Radiative Recombination inn-Type InP

Abstract

Photoluminescence spectra of relatively pure $n$-InP display several emission bands at low temperatures, with energy peaks near 1.41, 1.38, 1.34, and 1.30 eV. We report evidence that the 1.41-eV band is a direct recombination band, and that the 1.38-, 1.34-, and 1.30-eV bands are, respectively, a donor-acceptor recombination band and two weaker replicas displaced by one and two longitudinal optical phonons. With increasing temperature in the range from 50 to 70°K, the 1.38-eV band and its phonon replicas shift toward higher energy and are strongly quenched.

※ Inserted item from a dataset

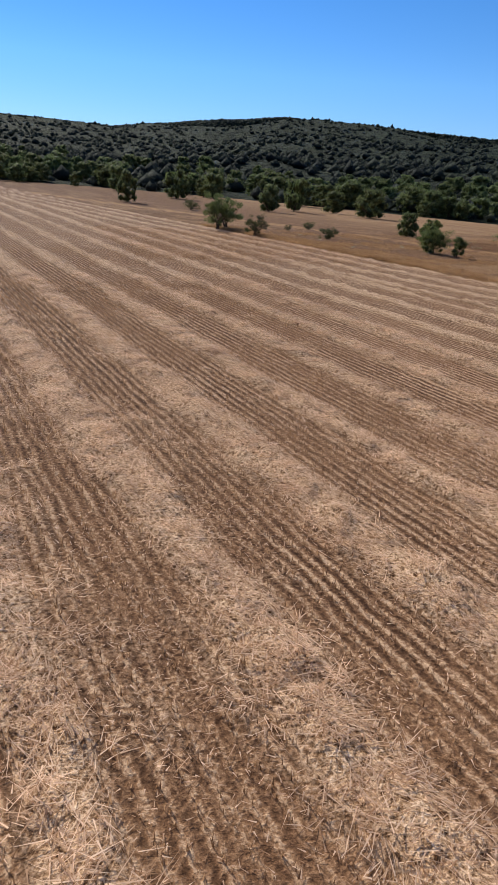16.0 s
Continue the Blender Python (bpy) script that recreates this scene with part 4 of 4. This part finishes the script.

We interpret the shift toward higher energy as due to an increasing importance of recombination of more closely spaced donor-acceptor pairs, and the quenching of the recombination band as due to increasing ionization of the donors. The dependence of the band peak energy on donor concentration agrees with the proposed process. In addition, we have studied the variation of the 1.38-eV band with excitation intensity. Saturation of this emission is observed at high intensities indicating an average lifetime of the order of ${10}^{-8\mathrm{}}$ sec at $n=7\mathrm{}\times {10}^{16}$ ${\mathrm{cm}}^3$. The 1.41-eV band becomes the dominant emission above 70°K. Its peak energy follows the gap variation with temperature from 2 to 300°K. It is independent of doping level and does not saturate with increasing excitation intensity. We believe that this band results from direct electron-hole recombination, and indeed the position and shape of the 1.41-eV band agree well with a calculation of the expected direct recombination emission. The calculation is based on detailed balance arguments and optical absorption data. Several other characteristics of the emission spectrum are discussed.